CFI: How has your film been received by audiences?

CK: Pretty enthusiastically, especially in the present time when current events are bringing the specter of this idea back into the foreground.

Before this political time, I won a prize for best documentary at the LA Femme International Film Festival in Beverly Hills and the Women’s Independent Film Festival in Santa Monica, CA, and was an official selection the Portland Film Festival, and others.

Previous to my first screening at the Christopher B. Smith Rafael Film Center, my film did not get accepted at any Asian American Film Festivals.  The day after my film screened there, I got invited to screen my film at the Silicon Valley Asian Pacific Film Festival on April 30th.  I look forward to showing my film to wider audiences in the future.

CFI: How can we learn from this historical example in your film to make sure we don’t repeat mistakes in the future?

CK: I think the lessons to be learned are how important it is to speak up, to question authority, to resist prejudice and to realize we are one big family.  This is what makes America great. This country is founded as a nation of immigrants.
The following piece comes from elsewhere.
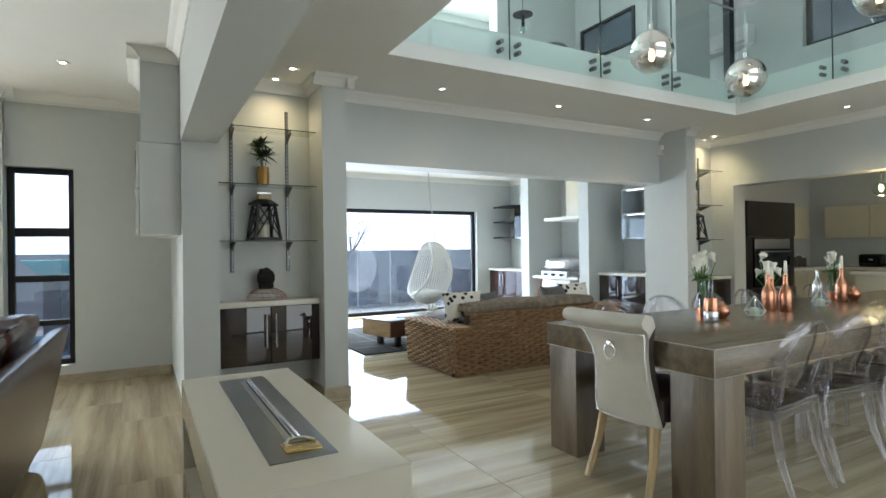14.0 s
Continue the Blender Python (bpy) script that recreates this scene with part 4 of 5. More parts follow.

For people to denigrate that notion – we all need to stand up to make sure we remain an open, diverse and culturally rich society.

Having the Women’s March on the 22nd of January and seeing how five million people around the world came and demonstrated, helped make people realize the strength they have in numbers. This will have a very big impact on the negative forces at work today.

CFI: Will audiences have another chance to see this film in the future?

CK: I haven’t gotten a distributor yet, but I am hoping I can get a wider broadcast version. I just applied for a grant to help pay to make a shortened version that can play in schools etc.